The SFTTrainer from trl does not work with Habana stack. Instead the GaudiSFTTrainer from optimum-habana is needed. The version on PyPI is currently broken, but the HabanaAI optimum-habana-fork works.

Install and run InstructLab with Intel Gaudi¶

Install InstructLab from checkout with additional dependencies:

. $HABANALABS_VIRTUAL_DIR/bin/activate
pip install -r instructlab/requirements-hpu.txt ./instructlab

TIP If llama-cpp-python fails to build with error unsupported instruction `vpdpbusd', then install with CFLAGS="-mno-avx" pip install ....

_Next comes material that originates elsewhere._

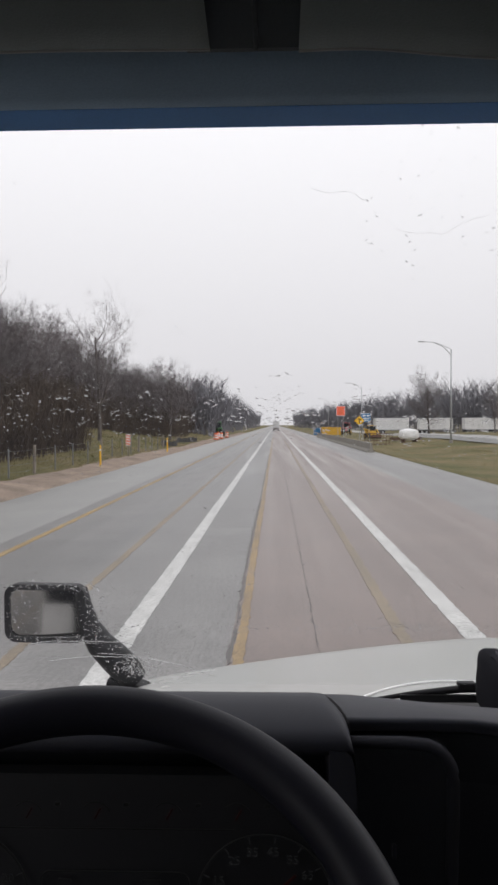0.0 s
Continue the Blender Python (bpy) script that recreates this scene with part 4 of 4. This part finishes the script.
rnd = random.Random(8)
pts = []
for _ in range(5200):
    y = rnd.uniform(8, 150) if rnd.random() < 0.75 else rnd.uniform(8, 60)
    pts.append((wood_edge(y) + 0.5 - abs(rnd.gauss(0, 6)), y))
for _ in range(1300):
    pts.append((-11.9 - abs(rnd.gauss(0, 1.3)), rnd.uniform(20, 50)))
thicket("undergrowth", "dense brown leafless undergrowth along the wood's edge", pts, 0.8, 4.2, 0.02, M_BRUSH, 14)
pts = []
for _ in range(1300):
    y = rnd.uniform(20, 160)
    pts.append((wood_edge(y) - 8 - rnd.uniform(0, 26), y))
thicket("deep_woods", "dark mass of bare trees deeper in the wood", pts, 4.2, 6.6, 0.05, M_BRUSH, 30)
# both far belts take the haze-tinted colour
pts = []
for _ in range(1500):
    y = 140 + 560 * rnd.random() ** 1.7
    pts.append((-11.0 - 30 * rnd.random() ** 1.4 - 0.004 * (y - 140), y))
thicket("far_woods", "far woods, tinted grey-blue for haze, running along the road to the horizon", pts, 6.0, 10.5, 0.09, M_FAR_HAZE, 28)
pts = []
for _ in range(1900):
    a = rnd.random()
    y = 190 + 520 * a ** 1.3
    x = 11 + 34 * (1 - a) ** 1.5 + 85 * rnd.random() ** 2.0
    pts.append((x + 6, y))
thicket("far_woods", "low far treeline, tinted grey-blue for haze, beyond the open ground", pts, 7.5, 13.0, 0.1, M_FAR_HAZE, 42)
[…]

Train environment (see Habana runtime environment variables

# environment variables for training
export TSAN_OPTIONS='ignore_noninstrumented_modules=1'
export TCMALLOC_LARGE_ALLOC_REPORT_THRESHOLD=7516192768
export LD_PRELOAD=/lib64/libtcmalloc.so

# work around race condition on systems with lots of cores
export OMP_NUM_THREADS=16

# Gaudi configuration
export PT_HPU_LAZY_MODE=0
export PT_HPU_ENABLE_EAGER_CACHE=TRUE
export PT_HPU_EAGER_4_STAGE_PIPELINE_ENABLE=TRUE
export PT_ENABLE_INT64_SUPPORT=1

# additional environment variables for debugging
#export ENABLE_CONSOLE=true
#export LOG_LEVEL_ALL=5
#export LOG_LEVEL_PT_FALLBACK=1

Train on HPU

ilab model train --device=hpu

Output:

LINUX_TRAIN.PY: Using device 'hpu'
============================= HABANA PT BRIDGE CONFIGURATION ===========================
 PT_HPU_LAZY_MODE = 0
 PT_RECIPE_CACHE_PATH =
 PT_CACHE_FOLDER_DELETE = 0
 PT_HPU_RECIPE_CACHE_CONFIG =
 PT_HPU_MAX_COMPOUND_OP_SIZE = 9223372036854775807
 PT_HPU_LAZY_ACC_PAR_MODE = 1
 PT_HPU_ENABLE_REFINE_DYNAMIC_SHAPES = 0
---------------------------: System Configuration :---------------------------
Num CPU Cores : 48
CPU RAM       : 263943121 KB
------------------------------------------------------------------------------
Device count: 1
  hpu:0 is 'GAUDI2', cap: 1.15.1.b3dea3b61 (sramBaseAddress=1153202979533225984, dramBaseAddress=1153203082662772736, sramSize=50331648, dramSize=102106132480, tpcEnabledMask=16777215, dramEnabled=1, fd=21, device_id=0, device_type=4)
PT and Habana Environment variables
  HABANALABS_HLTHUNK_TESTS_BIN_PATH="/opt/habanalabs/src/hl-thunk/tests/arc"
  HABANA_LOGS="/var/log/habana_logs/"
  HABANA_PLUGINS_LIB_PATH="/usr/lib/habanatools/habana_plugins"
  HABANA_PROFILE="profile_api_light"
  HABANA_SCAL_BIN_PATH="/opt/habanalabs/engines_fw"
  PT_ENABLE_INT64_SUPPORT="1"
  PT_HPU_EAGER_4_STAGE_PIPELINE_ENABLE="TRUE"
  PT_HPU_ENABLE_EAGER_CACHE="TRUE"
  PT_HPU_LAZY_MODE="0"

Container¶

dnf install habanalabs-container-runtime podman
make hpu
podman run -ti --privileged -v ./data:/opt/app-root/src:z localhost/instructlab:hpu

Known issues and limitations¶

Training is limited to a single device, no DistributedDataParallel, yet.
On systems with lots of CPU cores, training sometimes crashes with a segfault right after “loading the base model”. The back trace suggests a race condition in libgomp or oneMKL. Use the environment variable OMP_NUM_THREADS to reduce OMP’s threads, e.g. OMP_NUM_THREADS=1.
habana-container-hook can cause podman build to fail.
Training parameters are not optimized and verified for best results.
llama-cpp has no hardware acceleration backend for HPUs. Inference (ilab data generate and ilab model chat) is slow and CPU bound.
The container requires --privileged. A non-privileged container is missing /dev/hl* and other device files for HPUs.